Absolutely Sinful Baked Eggs

Today while I was reading April's edition of Sunset magazine, I came across a simple recipe for "Shirred Eggs."    The photo caught my eye, because the eggs were browned nicely on top, nestled in their small ramekins, and were sprinkled with a bit of green.  My mom and sister would soon be over wanting something to eat before my sister's long flight back to the East Coast today, so this recipe was perfect.  I'd made baked, or shirred eggs many times, but most often for special occasions such as during holidays, or for a brunch with family.  Mmmmmm……I love eggs prepared like this.  In fact, the recipe was similar to another favorite in Ina Garten's Barefoot in Paris, "Herbed-Baked Eggs."

So what is this business of shirring all about?  Well, Epicurious spells it out just like the recipes I've looked at state:  "Eggs baked in a small dish with a covering of cream or milk and often topped with buttered bread crumbs.  The whites of the finished dish are firm while the yolks re usually still soft."  Or, "Oeufs Sur Le Plat" would describe a similar dish in French — "eggs which are baked in small individual dishes under low heat."  But I guess it's in England that the idea of "shirred eggs" comes up.  Regardless, the eggs are terrific.

Essentially, you need oven proof dishes to bake the eggs in.  Most recipes use small ramekins, but I purchased porcelain boat-like shallow individual casseroles, or gratin dishes, specifically for this recipe after trying the ramekins a couple of times.  The presentation is more lovely, dipping toast, or laying bacon alongside is much easier with the shallow casseroles, and I feel they cook more to our liking. 

Prepping the ingredients ahead of time is an absolute must!  The dish comes together very quickly and then is popped on the table to enjoy, so be ready to dig in once it comes out of the oven.  Here's the recipe I made today, which is an adaptation of the one in Ina Garten's cookbook.

Baked Eggs in CreamImg_1227

serves 3

Preheat oven to Broil and set the rack about 6" from the heat source. 
Have ready a baking sheet on which to place the gratin dishes.

2 cloves garlic, minced
1/2 tsp. thyme (approx. pulled from stems)
1/8 c. Italian parsley, chopped
2 green onions, sliced thinly
6 large eggs, whole
3 T heavy cream
1 T. butter
salt & pepper to taste
Toasted bread


  1. Break two eggs into each of three separate small bowls or cups.
  2. Toss together in a small bowl, parsley, thyme, green onions, salt & pepper
  3. In each of three oven-proof gratin dishes, place 1 tsp. butter and 1T heavy cream.  Sprinkle minced garlic over each evenly.
  4. After oven is hot, position gratin dishes on baking sheet and place in the oven for 3 minutes, or until they are bubbling.  Keep an eye on them!
  5. Remove butter/cream/garlic mixture from oven and quickly pour eggs from their bowls into each of the 3 gratin dishes.
  6. Sprinkle salted herb/onion mixture over each and return to oven for 5 minutes.  Keep an eye on the eggs.
  7. Remove when edges are golden brown, and mixture is bubbling.
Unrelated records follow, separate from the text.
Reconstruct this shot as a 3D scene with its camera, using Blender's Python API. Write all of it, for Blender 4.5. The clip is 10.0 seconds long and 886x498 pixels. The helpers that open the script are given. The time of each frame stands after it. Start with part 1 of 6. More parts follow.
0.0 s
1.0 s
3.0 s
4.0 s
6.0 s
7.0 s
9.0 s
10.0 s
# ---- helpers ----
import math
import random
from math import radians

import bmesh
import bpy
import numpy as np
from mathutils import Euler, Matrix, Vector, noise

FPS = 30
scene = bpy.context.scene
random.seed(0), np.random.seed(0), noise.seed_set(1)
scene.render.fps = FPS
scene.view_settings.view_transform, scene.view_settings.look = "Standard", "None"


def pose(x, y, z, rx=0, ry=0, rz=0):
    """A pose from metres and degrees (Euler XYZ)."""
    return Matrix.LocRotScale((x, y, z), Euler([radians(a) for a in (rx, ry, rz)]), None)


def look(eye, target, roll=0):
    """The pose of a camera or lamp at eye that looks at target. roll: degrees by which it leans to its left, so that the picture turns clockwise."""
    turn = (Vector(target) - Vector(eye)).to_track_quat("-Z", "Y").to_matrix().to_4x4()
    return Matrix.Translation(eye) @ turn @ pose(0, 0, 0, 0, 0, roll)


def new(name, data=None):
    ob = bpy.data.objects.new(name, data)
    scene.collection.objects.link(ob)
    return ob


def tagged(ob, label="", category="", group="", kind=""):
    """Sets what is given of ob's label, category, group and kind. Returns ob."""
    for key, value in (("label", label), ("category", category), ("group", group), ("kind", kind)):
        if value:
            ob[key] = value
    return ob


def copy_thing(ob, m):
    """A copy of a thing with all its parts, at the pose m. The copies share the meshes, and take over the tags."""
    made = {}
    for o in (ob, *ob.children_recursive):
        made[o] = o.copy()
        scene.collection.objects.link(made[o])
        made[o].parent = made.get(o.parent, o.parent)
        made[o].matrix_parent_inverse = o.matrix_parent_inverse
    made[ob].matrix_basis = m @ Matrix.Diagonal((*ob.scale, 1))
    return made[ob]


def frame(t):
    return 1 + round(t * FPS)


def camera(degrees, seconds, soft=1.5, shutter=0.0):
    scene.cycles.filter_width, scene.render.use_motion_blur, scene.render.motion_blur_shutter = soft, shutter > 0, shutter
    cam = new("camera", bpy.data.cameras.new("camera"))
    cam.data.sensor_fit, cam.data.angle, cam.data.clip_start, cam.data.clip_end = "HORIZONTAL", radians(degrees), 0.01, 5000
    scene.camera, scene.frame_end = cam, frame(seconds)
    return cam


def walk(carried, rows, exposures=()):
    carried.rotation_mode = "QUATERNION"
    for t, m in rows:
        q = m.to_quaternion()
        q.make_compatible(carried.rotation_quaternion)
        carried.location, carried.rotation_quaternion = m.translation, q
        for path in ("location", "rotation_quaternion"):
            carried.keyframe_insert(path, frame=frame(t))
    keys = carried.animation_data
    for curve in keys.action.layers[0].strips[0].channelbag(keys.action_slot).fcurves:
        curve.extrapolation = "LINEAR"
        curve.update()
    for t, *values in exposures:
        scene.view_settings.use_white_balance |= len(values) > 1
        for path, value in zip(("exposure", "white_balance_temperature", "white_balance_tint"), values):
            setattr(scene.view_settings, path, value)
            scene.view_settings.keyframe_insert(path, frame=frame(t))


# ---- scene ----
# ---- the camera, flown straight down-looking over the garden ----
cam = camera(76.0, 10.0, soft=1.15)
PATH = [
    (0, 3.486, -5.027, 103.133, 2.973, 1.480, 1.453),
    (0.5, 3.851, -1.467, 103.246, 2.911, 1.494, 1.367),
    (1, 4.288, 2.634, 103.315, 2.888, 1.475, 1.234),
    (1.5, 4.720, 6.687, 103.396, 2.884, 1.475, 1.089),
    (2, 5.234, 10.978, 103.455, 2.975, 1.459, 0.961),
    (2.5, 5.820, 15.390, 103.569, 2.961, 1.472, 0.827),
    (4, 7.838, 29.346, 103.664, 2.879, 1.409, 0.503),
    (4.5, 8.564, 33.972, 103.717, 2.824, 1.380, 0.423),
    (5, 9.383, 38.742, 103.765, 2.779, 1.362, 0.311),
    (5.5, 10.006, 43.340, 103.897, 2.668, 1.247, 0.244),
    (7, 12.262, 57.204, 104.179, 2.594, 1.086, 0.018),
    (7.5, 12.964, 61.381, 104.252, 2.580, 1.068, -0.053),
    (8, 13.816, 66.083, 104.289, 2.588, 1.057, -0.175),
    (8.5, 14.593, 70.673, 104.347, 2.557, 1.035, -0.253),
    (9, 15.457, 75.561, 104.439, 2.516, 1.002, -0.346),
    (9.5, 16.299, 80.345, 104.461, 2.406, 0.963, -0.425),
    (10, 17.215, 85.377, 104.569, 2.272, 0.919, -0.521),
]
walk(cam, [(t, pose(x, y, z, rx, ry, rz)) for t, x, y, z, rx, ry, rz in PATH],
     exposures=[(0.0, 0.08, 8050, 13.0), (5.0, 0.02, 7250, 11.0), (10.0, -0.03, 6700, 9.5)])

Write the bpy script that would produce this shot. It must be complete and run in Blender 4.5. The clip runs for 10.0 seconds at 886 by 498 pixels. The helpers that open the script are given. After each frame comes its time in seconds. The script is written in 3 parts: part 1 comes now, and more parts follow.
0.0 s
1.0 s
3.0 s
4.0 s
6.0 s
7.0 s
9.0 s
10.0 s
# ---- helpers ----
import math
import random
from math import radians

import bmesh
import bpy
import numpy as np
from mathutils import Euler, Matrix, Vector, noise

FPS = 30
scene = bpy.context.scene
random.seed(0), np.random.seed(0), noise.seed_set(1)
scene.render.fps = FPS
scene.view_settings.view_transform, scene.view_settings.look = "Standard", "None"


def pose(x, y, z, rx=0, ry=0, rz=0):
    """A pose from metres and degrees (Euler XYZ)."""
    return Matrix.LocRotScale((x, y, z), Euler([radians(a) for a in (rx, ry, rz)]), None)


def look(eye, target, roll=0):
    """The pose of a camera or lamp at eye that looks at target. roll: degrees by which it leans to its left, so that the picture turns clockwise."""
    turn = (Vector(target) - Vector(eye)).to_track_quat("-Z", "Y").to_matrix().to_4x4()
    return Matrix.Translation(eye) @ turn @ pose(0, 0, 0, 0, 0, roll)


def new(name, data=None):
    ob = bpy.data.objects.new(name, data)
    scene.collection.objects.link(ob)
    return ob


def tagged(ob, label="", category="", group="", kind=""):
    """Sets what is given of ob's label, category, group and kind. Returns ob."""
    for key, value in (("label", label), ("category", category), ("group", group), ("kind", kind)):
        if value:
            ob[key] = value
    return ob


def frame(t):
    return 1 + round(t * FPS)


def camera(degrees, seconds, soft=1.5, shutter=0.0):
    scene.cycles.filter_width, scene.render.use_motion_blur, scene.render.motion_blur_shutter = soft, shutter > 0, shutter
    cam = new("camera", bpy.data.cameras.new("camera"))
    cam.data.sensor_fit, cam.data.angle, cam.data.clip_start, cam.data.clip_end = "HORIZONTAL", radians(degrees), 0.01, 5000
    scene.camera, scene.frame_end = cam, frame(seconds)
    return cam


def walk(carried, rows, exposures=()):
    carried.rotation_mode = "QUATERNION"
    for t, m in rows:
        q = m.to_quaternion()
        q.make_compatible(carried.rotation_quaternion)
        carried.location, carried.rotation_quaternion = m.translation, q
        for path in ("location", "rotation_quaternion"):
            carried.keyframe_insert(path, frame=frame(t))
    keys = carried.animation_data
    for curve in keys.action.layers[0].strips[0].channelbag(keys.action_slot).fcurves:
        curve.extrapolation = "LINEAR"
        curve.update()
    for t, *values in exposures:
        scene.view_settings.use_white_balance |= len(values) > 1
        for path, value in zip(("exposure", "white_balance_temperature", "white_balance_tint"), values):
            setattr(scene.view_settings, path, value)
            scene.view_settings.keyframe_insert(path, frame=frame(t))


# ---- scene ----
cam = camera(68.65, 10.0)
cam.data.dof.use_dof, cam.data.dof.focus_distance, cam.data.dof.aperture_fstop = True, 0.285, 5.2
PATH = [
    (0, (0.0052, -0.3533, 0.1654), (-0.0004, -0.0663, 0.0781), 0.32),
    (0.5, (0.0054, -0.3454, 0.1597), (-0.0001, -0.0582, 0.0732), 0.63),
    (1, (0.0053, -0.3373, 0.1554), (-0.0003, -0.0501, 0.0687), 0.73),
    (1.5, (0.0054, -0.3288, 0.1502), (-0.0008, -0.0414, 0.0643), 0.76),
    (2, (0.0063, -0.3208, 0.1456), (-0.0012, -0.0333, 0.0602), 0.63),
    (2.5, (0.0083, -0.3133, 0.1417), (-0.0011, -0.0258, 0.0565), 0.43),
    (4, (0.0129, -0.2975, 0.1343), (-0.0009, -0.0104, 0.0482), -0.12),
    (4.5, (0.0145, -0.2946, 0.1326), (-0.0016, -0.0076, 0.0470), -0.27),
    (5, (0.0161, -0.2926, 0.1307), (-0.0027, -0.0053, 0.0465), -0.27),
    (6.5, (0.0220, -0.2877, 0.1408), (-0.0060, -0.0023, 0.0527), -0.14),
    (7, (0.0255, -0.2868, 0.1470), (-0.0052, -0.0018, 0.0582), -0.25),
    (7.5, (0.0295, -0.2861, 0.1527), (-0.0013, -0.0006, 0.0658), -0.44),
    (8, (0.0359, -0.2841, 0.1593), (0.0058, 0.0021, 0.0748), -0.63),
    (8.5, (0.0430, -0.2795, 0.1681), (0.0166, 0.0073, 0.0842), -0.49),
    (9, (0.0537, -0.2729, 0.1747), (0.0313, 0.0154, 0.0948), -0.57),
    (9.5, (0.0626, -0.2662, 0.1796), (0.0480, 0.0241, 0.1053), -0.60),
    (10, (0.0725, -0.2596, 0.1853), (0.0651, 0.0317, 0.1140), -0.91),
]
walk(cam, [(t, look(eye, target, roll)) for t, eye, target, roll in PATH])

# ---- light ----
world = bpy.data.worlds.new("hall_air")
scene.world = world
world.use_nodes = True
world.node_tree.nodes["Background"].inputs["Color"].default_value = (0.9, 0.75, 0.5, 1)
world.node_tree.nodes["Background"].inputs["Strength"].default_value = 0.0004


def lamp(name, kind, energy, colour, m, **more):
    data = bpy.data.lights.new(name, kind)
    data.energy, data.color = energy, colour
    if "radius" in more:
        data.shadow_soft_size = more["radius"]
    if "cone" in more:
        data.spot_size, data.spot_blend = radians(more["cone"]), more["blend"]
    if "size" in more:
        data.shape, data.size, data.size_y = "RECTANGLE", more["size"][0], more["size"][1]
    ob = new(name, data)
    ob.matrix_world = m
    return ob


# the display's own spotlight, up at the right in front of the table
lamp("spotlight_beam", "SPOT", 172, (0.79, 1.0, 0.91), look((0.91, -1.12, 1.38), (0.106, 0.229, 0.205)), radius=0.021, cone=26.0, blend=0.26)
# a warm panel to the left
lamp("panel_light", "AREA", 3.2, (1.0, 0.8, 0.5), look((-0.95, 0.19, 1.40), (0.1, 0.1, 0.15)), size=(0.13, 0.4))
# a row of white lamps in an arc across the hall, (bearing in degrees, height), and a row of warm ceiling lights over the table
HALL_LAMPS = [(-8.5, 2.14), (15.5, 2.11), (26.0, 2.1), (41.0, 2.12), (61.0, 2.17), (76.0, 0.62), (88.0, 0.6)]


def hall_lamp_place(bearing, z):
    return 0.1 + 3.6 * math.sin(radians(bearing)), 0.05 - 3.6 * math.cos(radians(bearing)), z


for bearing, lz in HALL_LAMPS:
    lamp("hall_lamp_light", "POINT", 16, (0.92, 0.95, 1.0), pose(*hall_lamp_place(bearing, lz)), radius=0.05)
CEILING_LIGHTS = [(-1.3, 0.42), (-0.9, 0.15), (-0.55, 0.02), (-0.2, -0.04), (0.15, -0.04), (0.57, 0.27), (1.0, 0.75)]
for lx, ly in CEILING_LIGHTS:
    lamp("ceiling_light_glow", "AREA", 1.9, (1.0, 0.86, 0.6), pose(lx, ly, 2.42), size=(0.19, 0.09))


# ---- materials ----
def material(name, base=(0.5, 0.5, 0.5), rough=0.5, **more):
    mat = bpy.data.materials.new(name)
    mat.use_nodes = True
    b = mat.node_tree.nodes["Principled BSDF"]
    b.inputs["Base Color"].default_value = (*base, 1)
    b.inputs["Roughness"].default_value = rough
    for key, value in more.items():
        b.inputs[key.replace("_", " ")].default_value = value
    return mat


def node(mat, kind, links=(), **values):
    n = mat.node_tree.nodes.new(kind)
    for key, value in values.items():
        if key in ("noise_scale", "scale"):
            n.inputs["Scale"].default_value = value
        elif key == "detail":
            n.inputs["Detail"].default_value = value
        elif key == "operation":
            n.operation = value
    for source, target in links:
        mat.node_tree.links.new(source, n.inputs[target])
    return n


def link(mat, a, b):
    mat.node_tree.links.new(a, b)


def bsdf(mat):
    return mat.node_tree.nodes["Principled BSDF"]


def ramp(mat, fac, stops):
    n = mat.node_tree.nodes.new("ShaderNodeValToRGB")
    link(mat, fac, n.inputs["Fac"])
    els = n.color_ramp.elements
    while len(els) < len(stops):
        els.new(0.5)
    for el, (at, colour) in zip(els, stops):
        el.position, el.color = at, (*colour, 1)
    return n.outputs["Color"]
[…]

Set the extremely hot gratin dishes on a larger plate and accompany with buttered toast points for dipping.  For a treat, serve alongside some all fruit raspberry jam and mascarpone that has been mixed with a bit of heavy cream.  This is quite sinful to smear on a half piece of toast to end this absolutely luscious dish. 

Not exactly diet food, right?  Try it with milk instead of heavy cream.  Spray the ramekins or gratin dishes with Pam instead of adding the butter.  Add a few diced, seeded tomatoes, sliced mushrooms, or whatever your heart desires.  But I can assure you, this dish comes out extremely beautiful and anyone you make it for will be completely impressed with your culinary skills.